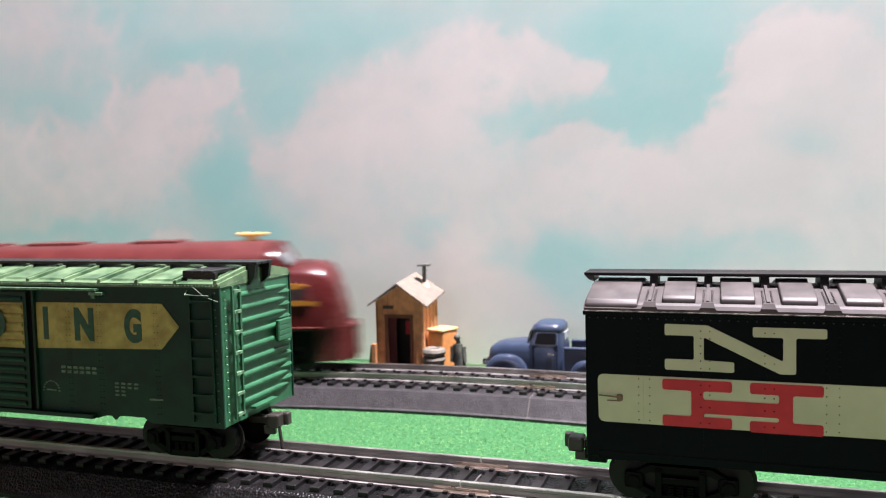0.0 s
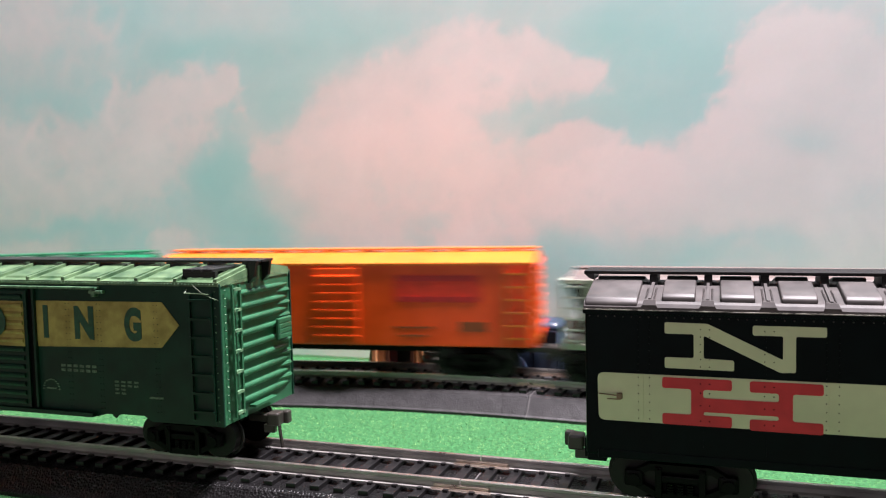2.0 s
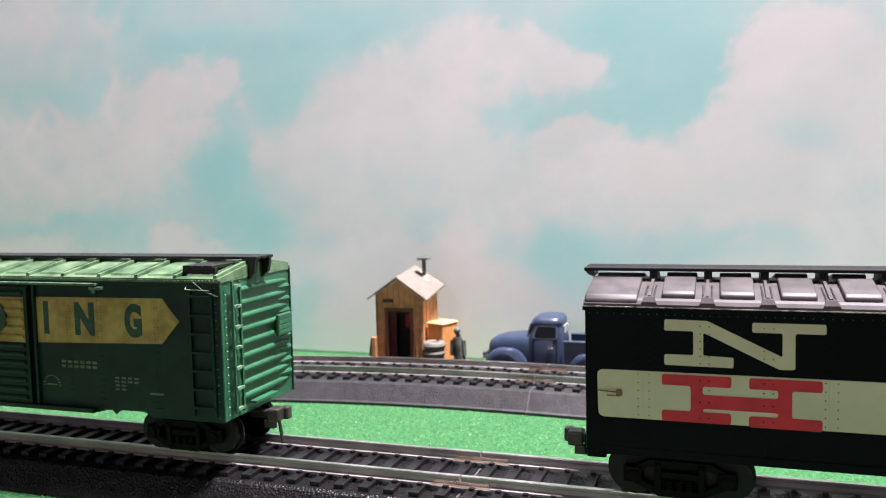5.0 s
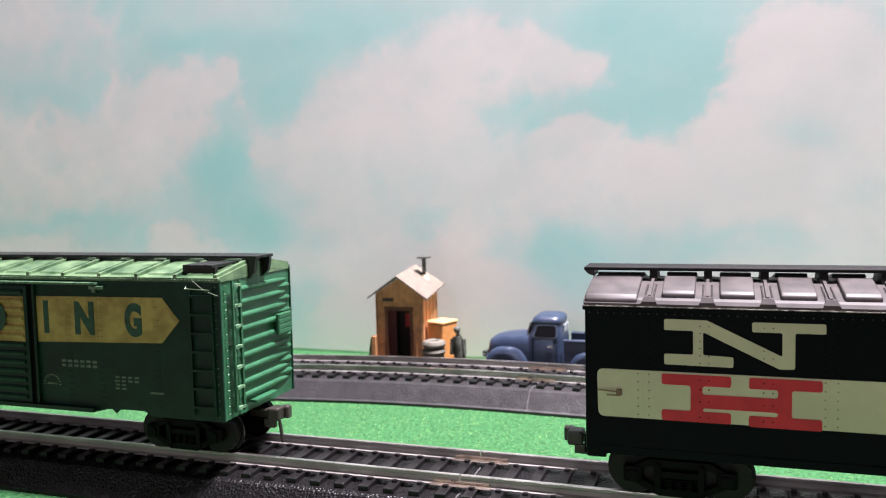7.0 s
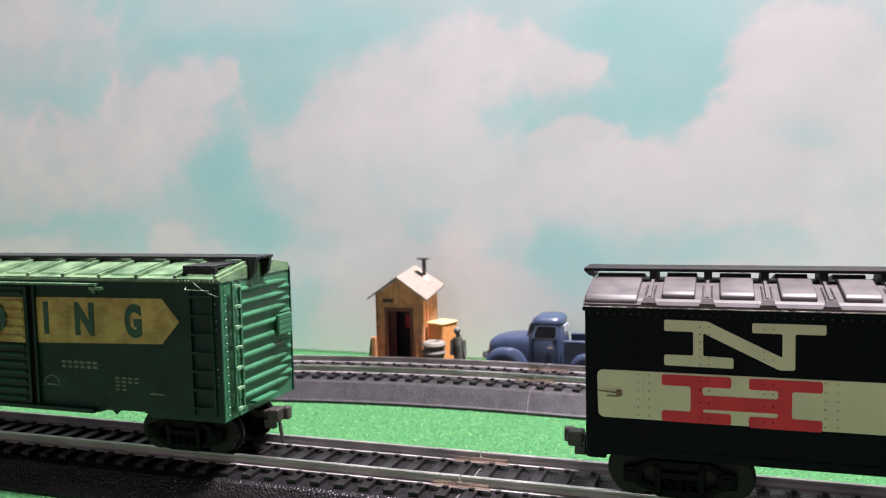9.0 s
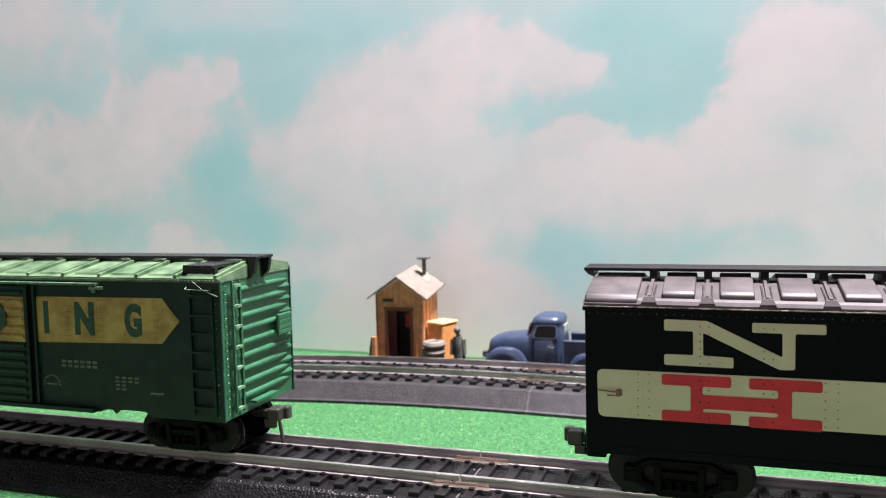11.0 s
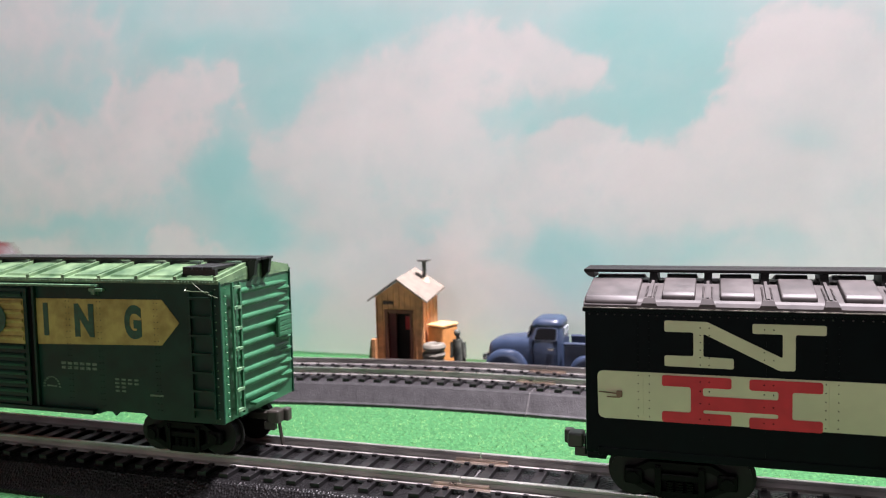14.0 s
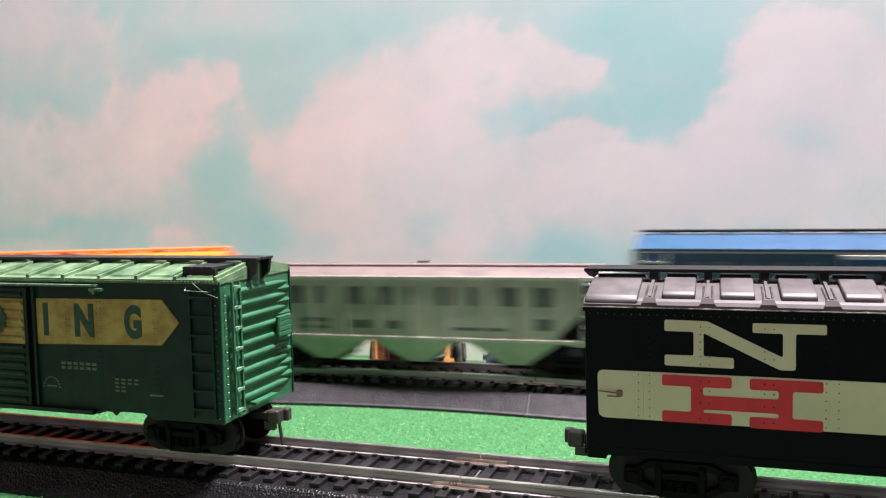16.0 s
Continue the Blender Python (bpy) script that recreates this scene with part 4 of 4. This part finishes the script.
def shed():
    ob = thing("shed", "tiny orange-brown plank shed with pale roof and stovepipe", "model shed", m=pose(-6.92 * CM, 13.35 * CM, GROUND * CM))
    hw, y0, y1 = 1.02, -0.75, 1.2
    body = part("side_wall", box(B(), hw - 0.08, hw, y0, y1, 0, 3.45), SHEDW, ob)
    part("side_wall", box(B(), -hw, -hw + 0.08, y0, y1, 0, 3.35), SHEDW, ob)
    part("back_wall", prism_y(B(), [(-hw, 0), (hw, 0), (hw, 3.5), (0, 4.2), (-hw, 3.4)], y1 - 0.08, y1), SHEDW, ob)
    bm = B()
    box(bm, -hw, -0.6, y0, y0 + 0.08, 0, 2.78)
    box(bm, 0.6, hw, y0, y0 + 0.08, 0, 2.78)
    prism_y(bm, [(-hw, 2.77), (hw, 2.77), (hw, 3.4), (0, 4.05), (-hw, 3.4)], y0, y0 + 0.08)
    front = part("front_wall", bm, SHEDW, ob)
    for i in range(9):
        x = -hw + 0.02 + i * (2 * hw - 0.04) / 8
        z0 = 0 if abs(x) > 0.62 else 2.8
        part("batten", box(B(), x - 0.025, x + 0.025, y0 - 0.03, y0, z0, 3.4 + 0.6 * (1 - abs(x) / hw)), SHEDW, front)
    for i in range(5):
        yy = y0 + 0.1 + i * 0.44
        part("batten", box(B(), hw, hw + 0.03, yy - 0.025, yy + 0.025, 0, 3.4), SHEDW, body)
    fr = mat("brown_door_frame", (0.16, 0.06, 0.03), 0.55)
    part("door_frame", box(B(), -0.62, -0.48, y0 - 0.05, y0 + 0.05, 0, 2.82), fr, ob)
    part("door_frame", box(B(), 0.5, 0.62, y0 - 0.05, y0 + 0.05, 0, 2.82), fr, ob)
    part("door_frame", box(B(), -0.64, 0.64, y0 - 0.06, y0 + 0.045, 2.704, 2.85), fr, ob)
    part("door", box(B(), -0.5, -0.16, y0 + 0.1, y0 + 0.16, 0, 2.7), mat("dark_red_door", (0.09, 0.012, 0.01), 0.5), ob, "dark red half-open door")
    part("red_notice", box(B(), 0.1, 0.32, y0 + 0.5, y0 + 0.55, 1.95, 2.5), mat("red_notice", (0.4, 0.02, 0.02), 0.5), ob)
    part("inner_back", box(B(), -hw + 0.1, hw - 0.1, y0 + 0.56, y0 + 0.62, 0, 3.3), mat("dark_interior", (0.02, 0.012, 0.01), 0.8), ob)
    part("lintel_sign", box(B(), -0.68, -0.22, y0 - 0.07, y0 - 0.02, 3.08, 3.22), mat("dark_sign", (0.06, 0.04, 0.03), 0.6), ob)
    for d in (-1, 1):
        e = 1.32 * d
        rings = [[(0, y0 - 0.22, 4.1), (0, y0 - 0.22, 4.17), (e, y0 - 0.22, 3.25), (e, y0 - 0.22, 3.18)], [(0, y1 + 0.15, 4.36), (0, y1 + 0.15, 4.43), (e, y1 + 0.15, 3.6), (e, y1 + 0.15, 3.53)]]
        part("roof_slope", loft(B(), rings), ROOFW, ob)
    pipe = part("stovepipe", rod(B(), (0.62, 0.75, 3.8), (0.62, 0.75, 4.75), 0.085, 12), mat("sooty_pipe", (0.09, 0.09, 0.08), 0.5), ob)
    part("pipe_cap", box(B(), 0.37, 0.87, 0.55, 0.95, 4.74, 4.83, 0.02), MATS["sooty_pipe"], pipe)
    part("pipe_collar", rod(B(), (0.64, 0.75, 3.75), (0.64, 0.75, 4.05), 0.26, 12, 0.14), mat("tan_collar", (0.5, 0.4, 0.28), 0.6), pipe)


shed()


def clutter():
    crate = thing("crate", "pale orange wooden crate beside the shed", "crate", m=pose(-5.25 * CM, 13.3 * CM, GROUND * CM, 0, 0, -22))
    cm = mat("pale_orange_crate", (0.62, 0.27, 0.08), 0.6)
    part("crate_box", box(B(), -0.42, 0.42, -0.5, 0.5, 0, 2.14, 0.08), cm, crate)
    part("lid", box(B(), -0.45, 0.45, -0.53, 0.53, 2.13, 2.24, 0.05), mat("pale_lid", (0.6, 0.34, 0.14), 0.6), crate, "pale lid")
    board = thing("board", "pale board leaning beside the shed crate", "board", m=pose(-4.6 * CM, 12.75 * CM, GROUND * CM, 0, 14, 0))
    part("plank", box(B(), -0.12, 0.12, -0.05, 0.05, 0.02, 1.5, 0.02), mat("pale_lid", (0.6, 0.34, 0.14), 0.6), board)
    TY = mat("grey_rubber", (0.16, 0.15, 0.12), 0.6)
    for k in range(5):
        tyre = thing("tyre", "grey model tyre in a stack", "tyre", "stack of tyres", m=pose((-5.42 + 0.02 * k) * CM, 12.45 * CM, (GROUND + k * 0.31) * CM))
        bm = B()
        rings = []
        for i in range(25):
            a = i * math.tau / 24
            rings.append([(math.cos(a) * (0.33 + 0.16 * math.cos(b)), math.sin(a) * (0.33 + 0.16 * math.cos(b)), 0.155 + 0.155 * math.sin(b)) for b in [j * math.tau / 8 for j in range(8)]])
        part("tread", loft(bm, rings, cap=False), TY, tyre, smooth=True)
    post = thing("post", "short orange wooden post by the shed corner", "post", m=pose(-8.02 * CM, 12.5 * CM, GROUND * CM))
    part("stake", box(B(), -0.1, 0.1, -0.1, 0.1, 0, 1.62, 0.03), SHEDW, post)
    bush = thing("sack", "dull brown sack leaning by the shed wall", "sack", m=pose(-8.25 * CM, 12.9 * CM, GROUND * CM))
    part("bag", rod(B(), (0, 0, 0), (0, 0, 1.45), 0.3, 10, 0.1), mat("dull_sacking", (0.22, 0.2, 0.09), 0.8), bush, smooth=True)
    # a small cast figure, one plain shape
    bm = B()
    for a, b, r0, r1 in (((-0.2, 0, 0), (-0.12, 0.0, 0.8), 0.09, 0.14), ((0.34, -0.05, 0), (0.08, 0, 0.8), 0.08, 0.14), ((-0.02, 0, 0.7), (-0.1, 0, 1.5), 0.24, 0.2), ((-0.3, 0, 1.4), (-0.32, -0.1, 0.85), 0.1, 0.08), ((0.14, 0, 1.4), (0.22, -0.1, 0.85), 0.1, 0.08), ((-0.08, 0, 1.5), (-0.06, 0, 1.62), 0.09, 0.09)):
        rod(bm, a, b, r0, 10, r1)
    bmesh.ops.create_icosphere(bm, subdivisions=2, radius=0.14, matrix=Matrix.Translation((-0.1, -0.04, 1.74)))
    fig = part("figurine", bm, mat("dark_cast_figure", (0.02, 0.032, 0.026), 0.6, scale=260, var=0.5, col2=(0.075, 0.08, 0.065)), smooth=True)
    fig.matrix_basis = pose(-4.28 * CM, 12.6 * CM, GROUND * CM) @ Matrix.Diagonal((1.02, 0.95, 1.14, 1))
    tagged(fig, "tiny dark cast figurine standing on the grass", "figurine")


clutter()


def oval(cx, hx, hy, z, n=32, power=4.0):
    """A level ring of rounded-rectangle shape."""
    out = []
    for i in range(n):
        a = i * math.tau / n
        c, d = math.cos(a), math.sin(a)
        out.append((cx + math.copysign(abs(c) ** (2 / power), c) * hx, math.copysign(abs(d) ** (2 / power), d) * hy, z))
    return out


def fender(xc, x0, x1, y, top, wheel, zc=0.46):
    """A pressed wing over a wheel: a bulging crown with a round opening below; y is its side."""
    rings = []
    for i in range(25):
        x = x0 + (x1 - x0) * i / 24
        u = (x - (x0 + x1) / 2) / ((x1 - x0) / 2)
        crown = 0.5 + (top - 0.5) * max(0.0, 1 - abs(u) ** 2.6) ** 0.55 + 0.04
        dx = x - xc
        low = zc + math.sqrt(wheel * wheel - dx * dx) if abs(dx) < wheel else 0.42
        low = min(low, crown - 0.03)
        rings.append([(x, y * 1.08, low), (x, y * 1.12, low + (crown - low) * 0.5), (x, y * 1.08, low + (crown - low) * 0.82), (x, y * 0.98, crown - 0.015), (x, y * 0.84, crown), (x, y * 0.5, crown - 0.02), (x, y * 0.5, low)])
    return loft(B(), rings)


def pickup():
    ob = thing("pickup_truck", "old blue toy pickup truck parked on the grass", "model truck", m=pose(-0.66 * CM, 13.3 * CM, GROUND * CM))
    ob.scale = (0.97, 0.97, 0.905)
    CHROME = mat("chrome", (0.8, 0.8, 0.78), 0.15, 1.0)

    def ring(x, hw, z0, z1, r):
        out = []
        for i in range(13):
            a = math.pi * i / 12
            c, d = math.cos(a), math.sin(a)
            out.append((x, -math.copysign(abs(c) ** r, c) * hw, z0 + 0.4 * (z1 - z0) + abs(d) ** r * 0.6 * (z1 - z0)))
        return [(x, -hw, z0)] + out + [(x, hw, z0)]

    part("hood", loft(B(), [ring(-2.58, 0.42, 0.7, 1.5, 0.6), ring(-2.5, 0.6, 0.65, 1.76, 0.55), ring(-2.3, 0.7, 0.6, 1.92, 0.55), ring(-1.9, 0.78, 0.6, 2.04, 0.55), ring(-1.3, 0.85, 0.6, 2.1, 0.5), ring(-0.7, 0.93, 0.6, 2.15, 0.5)]), TRUCKB, ob, smooth=True)
    cab = part("cab", loft(B(), [oval(-0.12, 0.78, 1.0, 0.4), oval(-0.12, 0.78, 1.02, 1.2), oval(-0.12, 0.78, 1.0, 1.9), oval(-0.1, 0.72, 0.96, 2.1), oval(-0.05, 0.62, 0.87, 2.58), oval(-0.05, 0.6, 0.85, 2.68)]), TRUCKB, ob, smooth=True)
    part("cab_roof", loft(B(), [oval(-0.06, 0.65, 0.88, 2.6), oval(-0.06, 0.67, 0.9, 2.66), oval(-0.04, 0.62, 0.86, 2.8), oval(-0.02, 0.5, 0.72, 2.91), oval(-0.01, 0.32, 0.48, 2.95)]), TRUCKB, cab, smooth=True)
    for y in (-1, 1):
        def pane(x0, x1, z0, z1, off, lean):
            pts = [(x0 + lean, z1), (x0 + 0.1 + lean, z1 + 0.05), (x1 - 0.08, z1 + 0.05), (x1, z1), (x1, z0 + 0.05), (x1 - 0.06, z0), (x0 + 0.06, z0), (x0, z0 + 0.05)]
            def depth(z):
                return 0.965 - (z - 2.12) * 0.18
            return loft(B(), [[(x, y * (depth(z) + off), z) for x, z in pts], [(x, y * (depth(z) + off - 0.06), z) for x, z in pts]])
        surround = part("window_frame", pane(-0.58, 0.42, 2.02, 2.52, 0.012, 0.1), TRUCKB, cab)
        part("side_glass", pane(-0.5, 0.36, 2.06, 2.49, 0.02, 0.1), mat("dark_cab_window", (0.004, 0.004, 0.005), 0.4, spec=0.1), surround, "dark side window")
        part("door_line", box(B(), -0.56, -0.54, y * 1.0, y * 1.026, 0.62, 2.0), DARK, cab)
        part("door_line", box(B(), 0.4, 0.42, y * 1.0, y * 1.026, 0.62, 2.0), DARK, cab)
        part("door_handle", box(B(), 0.04, 0.3, y * 1.02, y * 1.08, 1.6, 1.72, 0.03), CHROME, cab, "chrome handle")
        part("running_step", box(B(), -1.0, 0.9, y * 0.9, y * 1.08, 0.38, 0.5, 0.02), TRUCKB, ob)
        part("front_fender", fender(-1.85, -2.66, -0.72, y, 1.52, 0.54), TRUCKB, ob, smooth=True)
        part("rear_fender", fender(1.62, 0.86, 2.4, y, 1.42, 0.54), TRUCKB, ob, smooth=True)
        part("bed_side", box(B(), 0.68, 2.75, y * 0.84, y * 0.92, 0.6, 1.9, 0.03), TRUCKB, ob)
        part("bed_rail", rod(B(), (0.68, y * 0.9, 1.9), (2.75, y * 0.9, 1.9), 0.08, 10), TRUCKB, ob, smooth=True)
        lamp_rim = part("headlight", rod(B(), (-2.5, y * 0.82, 1.2), (-2.68, y * 0.82, 1.2), 0.16, 16), CHROME, ob, "chrome-rimmed headlight", smooth=True)
        part("lens", rod(B(), (-2.66, y * 0.82, 1.2), (-2.71, y * 0.82, 1.2), 0.12, 14, 0.07), mat("pale_lens", (0.7, 0.7, 0.62), 0.15), lamp_rim, smooth=True)
        for x in (-1.85, 1.62):
            wheel = part("wheel", rod(B(), (x, y * 0.78, 0.46), (x, y * 1.04, 0.46), 0.46, 28), mat("black_rubber", (0.015, 0.015, 0.015), 0.7), ob, smooth=True)
            part("hubcap", rod(B(), (x, y * 1.03, 0.46), (x, y * 1.08, 0.46), 0.27, 20, 0.17), mat("pale_hubcap", (0.6, 0.62, 0.58), 0.3), wheel, "pale hubcap", smooth=True)
    part("windscreen", loft(B(), [[(-0.87, -0.7, 2.14), (-0.87, 0.7, 2.14), (-0.8, 0.7, 2.14), (-0.8, -0.7, 2.14)], [(-0.75, -0.62, 2.6), (-0.75, 0.62, 2.6), (-0.68, 0.62, 2.6), (-0.68, -0.62, 2.6)]]), GLASSD, cab)
    part("rear_glass", box(B(), 0.57, 0.64, -0.45, 0.45, 2.18, 2.52, 0.02), mat("pale_rear_glass", (0.3, 0.33, 0.36), 0.2), cab)
    part("bed_floor", box(B(), 0.66, 2.75, -0.86, 0.86, 0.6, 0.74), TRUCKB, ob)
    part("tailgate", box(B(), 2.7, 2.78, -0.84, 0.84, 0.6, 1.88, 0.02), TRUCKB, ob)
    part("bumper", box(B(), -2.84, -2.72, -0.95, 0.95, 0.5, 0.7, 0.04), CHROME, ob, "chrome bumper")
    part("grille", box(B(), -2.66, -2.56, -0.4, 0.4, 0.75, 1.3, 0.03), CHROME, ob)


pickup()

# ---- motion ----
SPEED = [(0, 27.1), (1, 28.0), (2, 28.65), (3, 29.5), (4, 30.8), (6, 31.2), (9, 31.0), (12, 28.5), (14.2, 26.6), (15, 27.2), (16, 28.6)]
LAP = 14.42


def travelled(t):
    """How far the train has gone since the start; one lap takes LAP seconds."""
    def raw(u):
        total, k = 0.0, 200
        for i in range(k):
            total += float(np.interp((i + 0.5) * u / k, [a for a, _ in SPEED], [b for _, b in SPEED]))
        return total * u / k
    lap = raw(LAP)
    early, late = raw(4.3), raw(14.0)
    d = raw(t)
    if t <= 4.3:
        return d
    stretch = (LOOP - early - (lap - late)) / (late - early)
    if t <= 14.0:
        return early + (d - early) * stretch
    return early + (late - early) * stretch + d - late


def car_pose(s, reach):
    """A car stands on its two bogies, so it cuts the curve as a chord."""
    a, b = on_loop(s - reach), on_loop(s + reach)
    h = math.degrees(math.atan2(b[1] - a[1], b[0] - a[0]))
    return pose((a[0] + b[0]) / 2 * CM, (a[1] + b[1]) / 2 * CM, 0, 0, 0, h)


def motions():
    for car, centre, reach in TRAIN:
        walk(car, [(k * 0.2, car_pose(centre + travelled(k * 0.2), reach)) for k in range(81)])


motions()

▸ **Task directions**: How many lines of the listing above include the word "with"? State the number and nothing else.

▸ **Exercise result**: 3